Ya estoy de vuelta en la patria chica. Como todos los veranos, huyo del trópico levantino al que el cambio climático ha dejado sin levante para reencontrarme con mis orígenes leoneses. Recreo la vida de mis padres, esa que en su juventud era más próspera que la que tenemos los de mi generación a su edad. Con una nostalgia retrospectiva, mi padre me cuenta sus jodas juveniles, atisba en los pequeños paseos a gente de su quinta y me cuenta su historia con una pátina dialéctica de un pasado al que su memoria regresa con morriña.

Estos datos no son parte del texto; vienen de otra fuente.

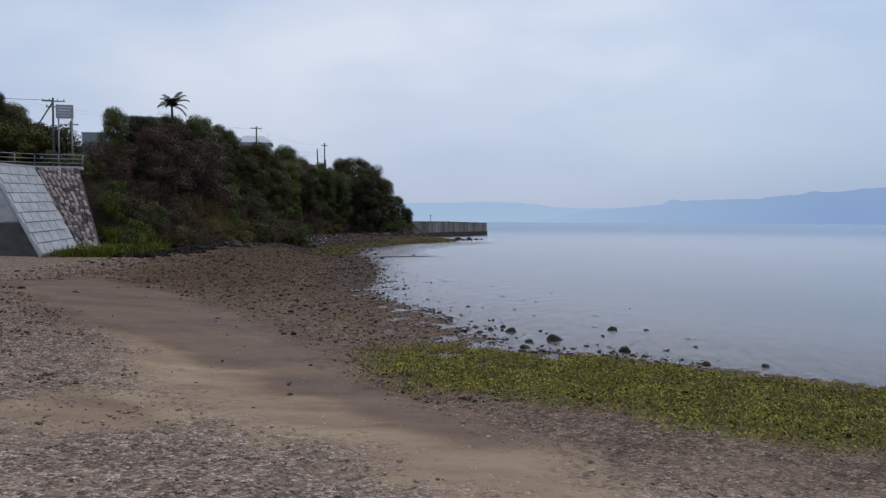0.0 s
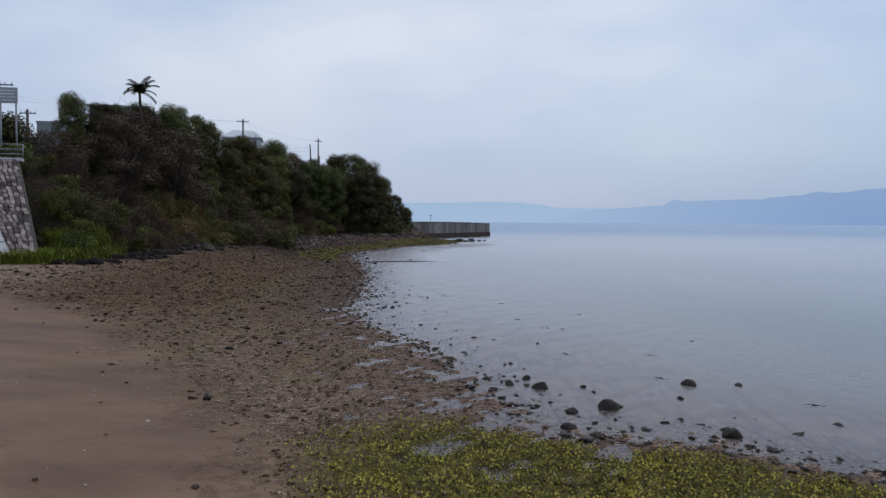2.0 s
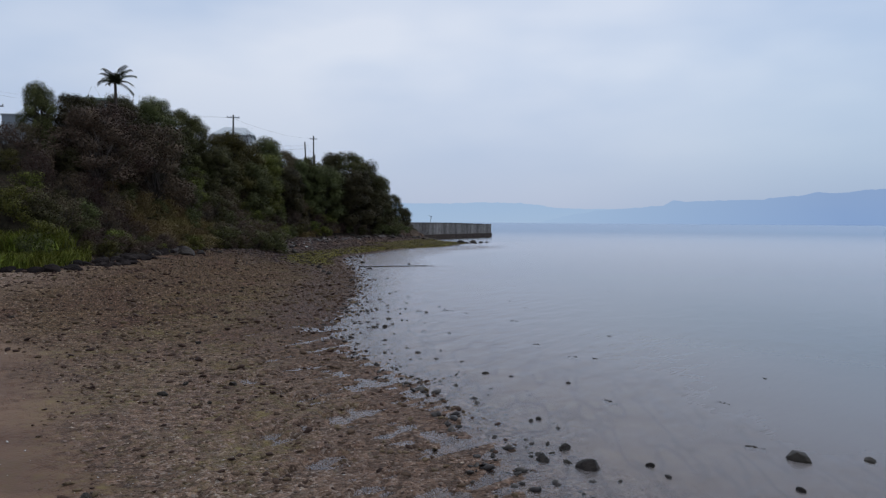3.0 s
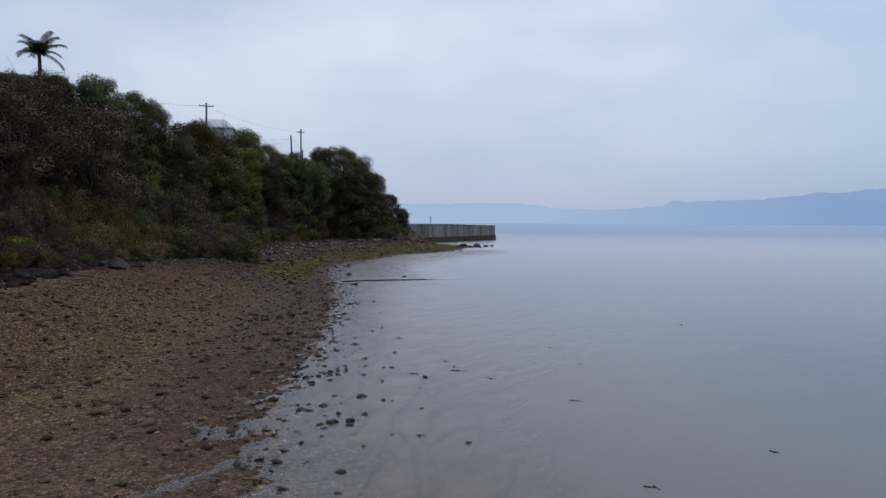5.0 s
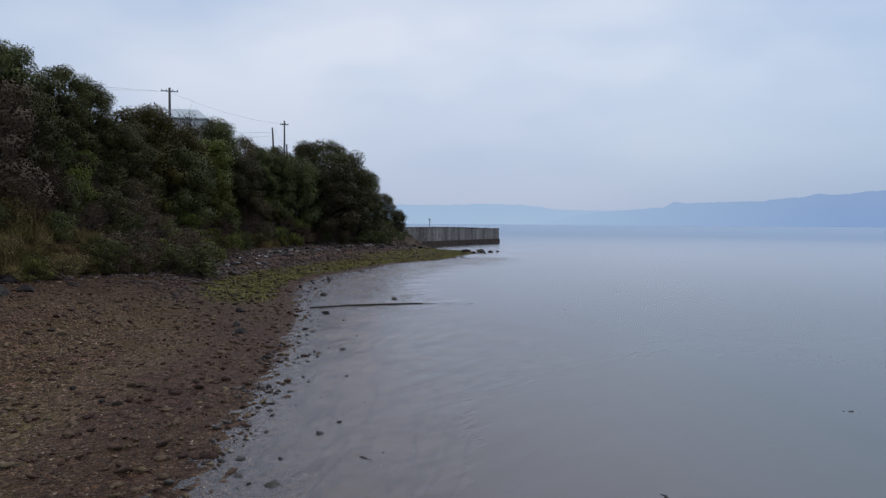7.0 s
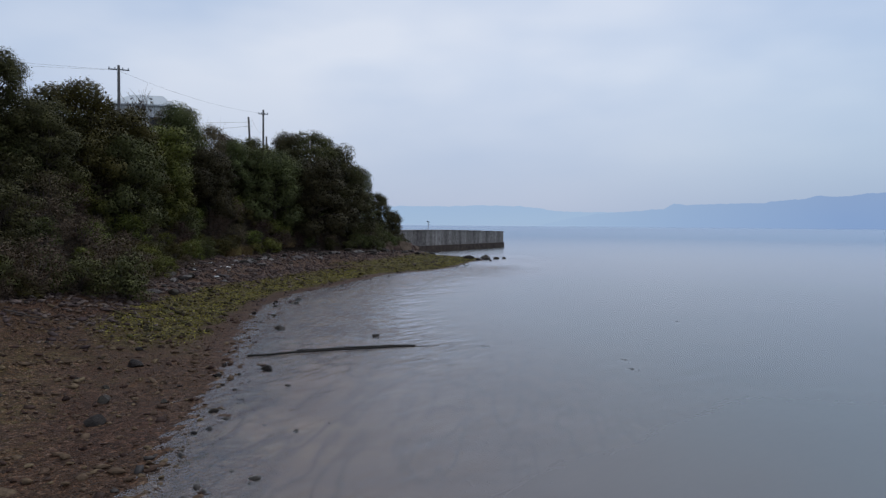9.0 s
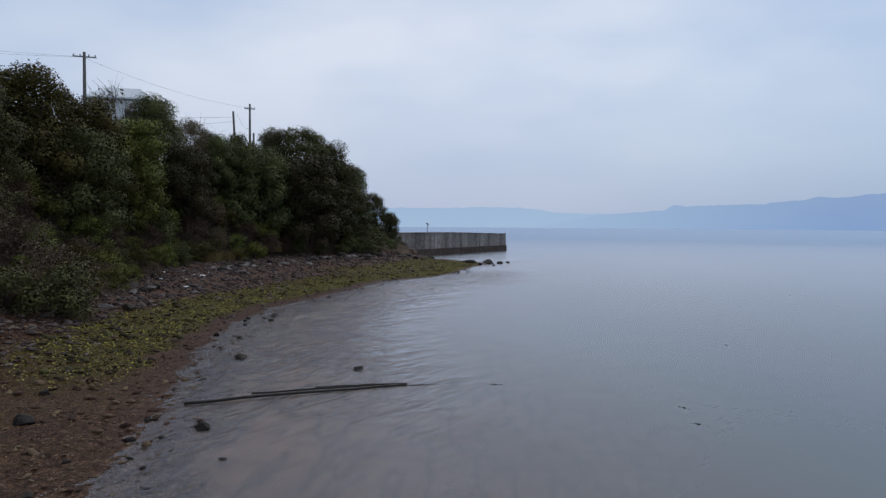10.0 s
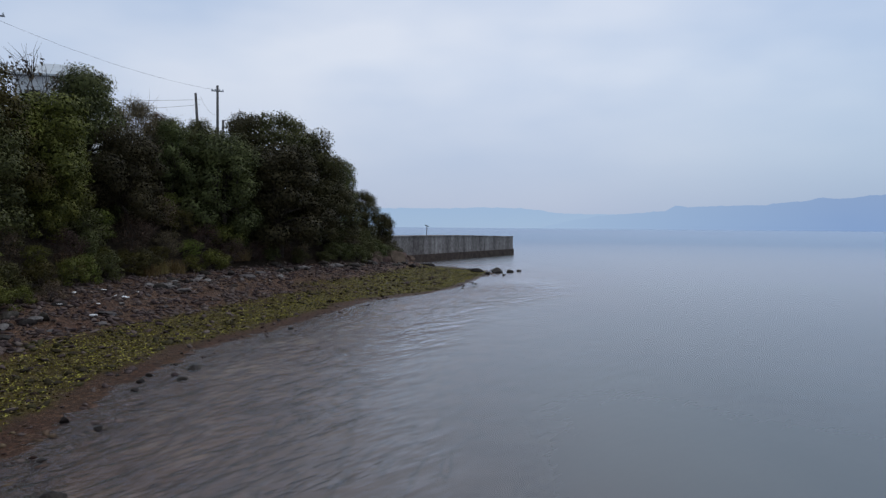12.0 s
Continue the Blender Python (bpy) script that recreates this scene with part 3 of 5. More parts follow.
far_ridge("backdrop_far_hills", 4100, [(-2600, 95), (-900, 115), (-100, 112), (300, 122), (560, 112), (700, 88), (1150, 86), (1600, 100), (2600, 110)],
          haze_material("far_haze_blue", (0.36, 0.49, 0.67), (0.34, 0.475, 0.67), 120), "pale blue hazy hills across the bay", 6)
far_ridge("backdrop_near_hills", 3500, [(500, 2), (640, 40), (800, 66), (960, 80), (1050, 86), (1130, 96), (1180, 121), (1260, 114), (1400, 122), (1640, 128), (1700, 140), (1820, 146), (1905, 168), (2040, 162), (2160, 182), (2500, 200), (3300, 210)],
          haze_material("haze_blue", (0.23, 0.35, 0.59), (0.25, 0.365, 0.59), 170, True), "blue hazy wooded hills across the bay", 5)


# ---------------------------------------------------------------- seawall, revetment and stone retaining wall
def bilinear(c, u, v):
    a, b, d, e = (Vector(p) for p in c)          # bottom-left, bottom-right, top-right, top-left
    return (a * (1 - u) + b * u) * (1 - v) + (e * (1 - u) + d * u) * v


def slab(corners, depth):
    """A thick slab: its outer face has the four corners, bottom-left first, seen from outside counter-clockwise."""
    p = [Vector(c) for c in corners]
    n = (p[1] - p[0]).cross(p[3] - p[0]).normalized()
    bm = bmesh.new()
    f = [bm.verts.new(q) for q in p]
    b = [bm.verts.new(q - n * depth) for q in p]
    bm.faces.new(f)
    bm.faces.new(b[::-1])
    for i in range(4):
        j = (i + 1) % 4
        bm.faces.new((f[j], f[i], b[i], b[j]))
    return bm, n


def prism(points, n, depth, bevel):
    """A piece with the given outline, proud by depth along n, its front edge drawn in."""
    c = sum(points, Vector()) / len(points)
    bm = bmesh.new()
    back = [bm.verts.new(q) for q in points]
    mid = [bm.verts.new(q + n * (depth - bevel)) for q in points]
    front = [bm.verts.new(c + (q - c) * (1 - bevel / max((q - c).length, 0.01)) + n * depth) for q in points]
    k = len(points)
    for lo, hi in ((back, mid), (mid, front)):
        for i in range(k):
            j = (i + 1) % k
            bm.faces.new((lo[i], lo[j], hi[j], hi[i]))
    bm.faces.new(front)
    return bm


REVET = [(-22.9, 40.9, 1.2), (-22.2, 43.6, 1.5), (-26.9, 47.2, 6.65), (-27.8, 44.0, 6.65)]
revetment = thing("wall_revetment", "pale grey concrete block revetment sloping down to the beach", "seawall", kind="structure")
bm, n_rev = slab(REVET, 0.5)
part("core", bm, CONCRETE, revetment)
ROWS_UP = 9
for r in range(ROWS_UP):
    for c in range(5):
        v0, v1 = (r + 0.035) / ROWS_UP, (r + 0.965) / ROWS_UP
        u0, u1 = max(0.012, (c + 0.02 + 0.5 * (r % 2) - 0.25) / 5), min(0.988, (c + 0.98 + 0.5 * (r % 2) - 0.25) / 5)
        pts = [bilinear(REVET, u, v) for u, v in ((u0, v0), (u1, v0), (u1, v1), (u0, v1))]
        part("block", prism(pts, n_rev, 0.07, 0.02), PALE_BLOCK, revetment)

SEAWALL = [(-44.0, 35.0, 0.6), (-22.95, 40.85, 0.9), (-27.75, 43.95, 6.3), (-44.0, 41.3, 6.3)]
seawall = thing("wall_seawall", "concrete seawall with a black tide-stained lower half", "seawall", kind="structure")
bm, n_sea = slab(SEAWALL, 0.6)
part("core", bm, CONCRETE, seawall)
low = [bilinear(SEAWALL, u, v) for u, v in ((0, 0), (1, 0), (1, 0.40), (0, 0.40))]
part("stained_band", prism(low, n_sea, 0.03, 0.008), TAR, seawall, "black tide-stained lower band")
high = [bilinear(SEAWALL, u, v) for u, v in ((0, 0.405), (1, 0.405), (1, 0.985), (0, 0.985))]
part("upper_panel", prism(high, n_sea, 0.05, 0.012), STAINED, seawall)
bm = bmesh.new()
box(bm, (18, 0.55, 0.3), pose(-36.5, 42.7, 6.45, 0, 0, 9), 0.03)
part("coping", bm, CONCRETE, seawall)
bm = bmesh.new()
box(bm, (0.6, 4.0, 0.28), pose(-27.5, 45.9, 6.68, 0, 0, -13), 0.03)
part("coping", bm, CONCRETE, seawall)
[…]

Está también apesadumbrado cuando entramos en el Palacio del Conde Luna y en una exposición se recrea rememorando la historia de León; su orgullo leonés se dilata sobre el terreno adueñándose la hipérbole de todo su sentimiento. Reduce la existencia de España a su dependencia del Reino leonés, a la razón de ser nuestra nación tal y como la conocemos y a la gracia de nuestra región. En ese alarde de la raza caí en la cuenta de la delgada línea que hay entre el orgullo idiosincrático al nacionalismo sectario; linde que todos hemos saltado en alguna ocasión en un momento de éxtasis dopamínico. Los símbolos de pertenencia son el último eslabón en el umbral de la esperanza en una sociedad cada vez más desarraigada e individualista, esa virtud se convierte en vicio cuando entre las raíces exaltadas germina la cizaña del supremacismo. Debemos estar orgullosos de nuestra historia y de nuestra tierra, de la trascendencia de León en la memoria histórica, pero no podemos caer en dar más valor a nuestro legado que al de otros reinos legendarios; más teniendo en cuenta que nuestro país, al igual que otros, fue conformado por una amalgama de dinastías reales.
Todas las hiperventilaciones despóticas conllevan una deslegitimación del mensaje, el Reino de León tiene entidad histórica propia sin necesidad de recurrir a cantares posmodernos que recrean una especie de clase superior.